>> START
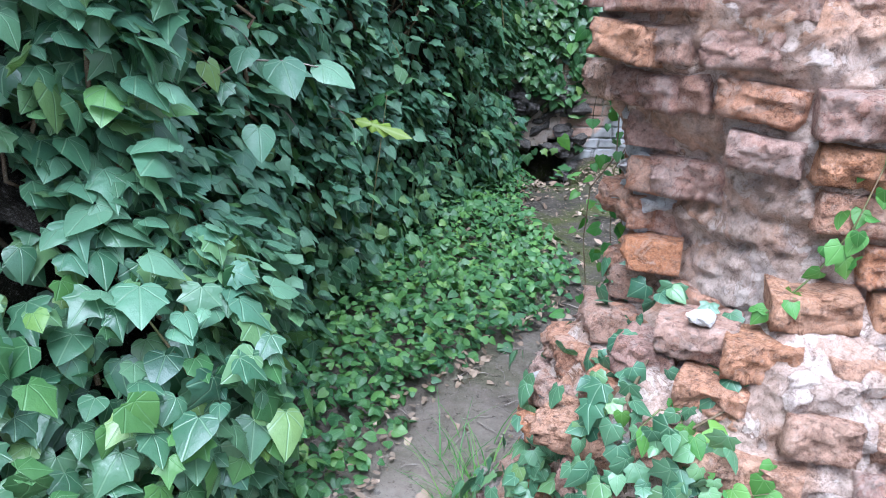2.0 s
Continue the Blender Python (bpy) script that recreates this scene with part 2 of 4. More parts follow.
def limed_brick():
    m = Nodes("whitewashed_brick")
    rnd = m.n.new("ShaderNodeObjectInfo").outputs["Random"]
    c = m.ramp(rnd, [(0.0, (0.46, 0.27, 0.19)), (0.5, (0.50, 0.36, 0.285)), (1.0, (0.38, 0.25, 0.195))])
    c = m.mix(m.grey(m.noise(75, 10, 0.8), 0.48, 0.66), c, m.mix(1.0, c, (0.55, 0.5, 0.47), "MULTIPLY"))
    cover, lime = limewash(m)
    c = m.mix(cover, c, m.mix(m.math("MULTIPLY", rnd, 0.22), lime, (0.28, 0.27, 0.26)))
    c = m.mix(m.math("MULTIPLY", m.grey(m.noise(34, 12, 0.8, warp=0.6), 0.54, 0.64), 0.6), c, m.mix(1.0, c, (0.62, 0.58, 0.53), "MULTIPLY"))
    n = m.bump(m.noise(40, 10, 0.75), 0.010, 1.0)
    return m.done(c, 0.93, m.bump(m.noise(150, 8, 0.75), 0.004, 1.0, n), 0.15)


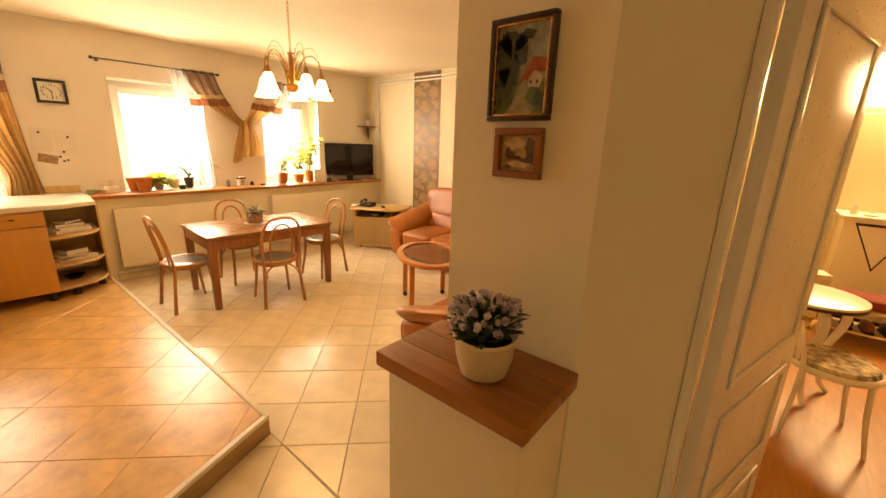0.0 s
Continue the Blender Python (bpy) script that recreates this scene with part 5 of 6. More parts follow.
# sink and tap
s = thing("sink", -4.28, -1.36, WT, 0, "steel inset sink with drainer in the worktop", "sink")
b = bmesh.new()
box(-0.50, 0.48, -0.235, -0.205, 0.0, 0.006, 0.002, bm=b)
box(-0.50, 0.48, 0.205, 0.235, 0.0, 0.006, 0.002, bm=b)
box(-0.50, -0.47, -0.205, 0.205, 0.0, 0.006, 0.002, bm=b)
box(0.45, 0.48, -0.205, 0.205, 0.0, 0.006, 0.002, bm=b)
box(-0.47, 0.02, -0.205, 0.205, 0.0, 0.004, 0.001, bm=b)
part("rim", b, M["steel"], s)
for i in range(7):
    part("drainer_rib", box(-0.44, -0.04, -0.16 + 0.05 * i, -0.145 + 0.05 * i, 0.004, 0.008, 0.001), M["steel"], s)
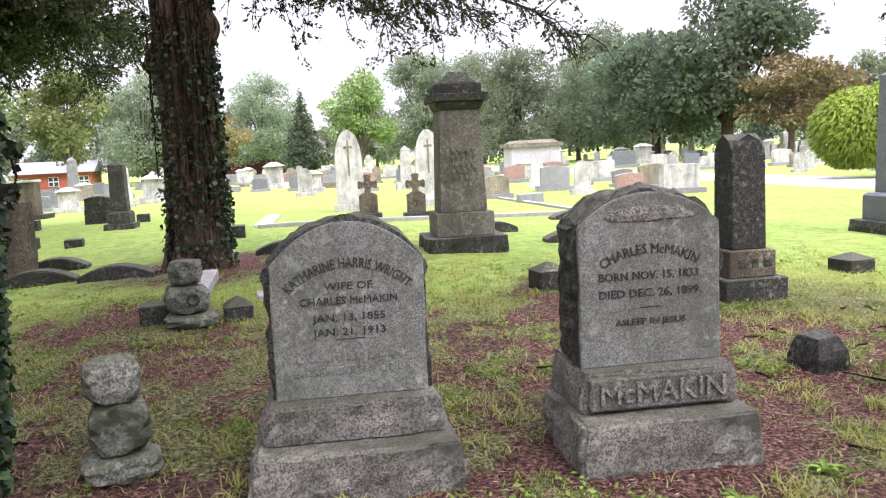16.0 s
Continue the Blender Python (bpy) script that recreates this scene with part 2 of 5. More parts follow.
>> END
### WHAT IS REQUIRED
Pictures are excluded; copy every other part of the records exactly.

### EXERCISE SOLUTION
2.0 s
Continue the Blender Python (bpy) script that recreates this scene with part 2 of 4. More parts follow.
def limed_brick():
    m = Nodes("whitewashed_brick")
    rnd = m.n.new("ShaderNodeObjectInfo").outputs["Random"]
    c = m.ramp(rnd, [(0.0, (0.46, 0.27, 0.19)), (0.5, (0.50, 0.36, 0.285)), (1.0, (0.38, 0.25, 0.195))])
    c = m.mix(m.grey(m.noise(75, 10, 0.8), 0.48, 0.66), c, m.mix(1.0, c, (0.55, 0.5, 0.47), "MULTIPLY"))
    cover, lime = limewash(m)
    c = m.mix(cover, c, m.mix(m.math("MULTIPLY", rnd, 0.22), lime, (0.28, 0.27, 0.26)))
    c = m.mix(m.math("MULTIPLY", m.grey(m.noise(34, 12, 0.8, warp=0.6), 0.54, 0.64), 0.6), c, m.mix(1.0, c, (0.62, 0.58, 0.53), "MULTIPLY"))
    n = m.bump(m.noise(40, 10, 0.75), 0.010, 1.0)
    return m.done(c, 0.93, m.bump(m.noise(150, 8, 0.75), 0.004, 1.0, n), 0.15)


0.0 s
Continue the Blender Python (bpy) script that recreates this scene with part 5 of 6. More parts follow.
# sink and tap
s = thing("sink", -4.28, -1.36, WT, 0, "steel inset sink with drainer in the worktop", "sink")
b = bmesh.new()
box(-0.50, 0.48, -0.235, -0.205, 0.0, 0.006, 0.002, bm=b)
box(-0.50, 0.48, 0.205, 0.235, 0.0, 0.006, 0.002, bm=b)
box(-0.50, -0.47, -0.205, 0.205, 0.0, 0.006, 0.002, bm=b)
box(0.45, 0.48, -0.205, 0.205, 0.0, 0.006, 0.002, bm=b)
box(-0.47, 0.02, -0.205, 0.205, 0.0, 0.004, 0.001, bm=b)
part("rim", b, M["steel"], s)
for i in range(7):
    part("drainer_rib", box(-0.44, -0.04, -0.16 + 0.05 * i, -0.145 + 0.05 * i, 0.004, 0.008, 0.001), M["steel"], s)
16.0 s
Continue the Blender Python (bpy) script that recreates this scene with part 2 of 5. More parts follow.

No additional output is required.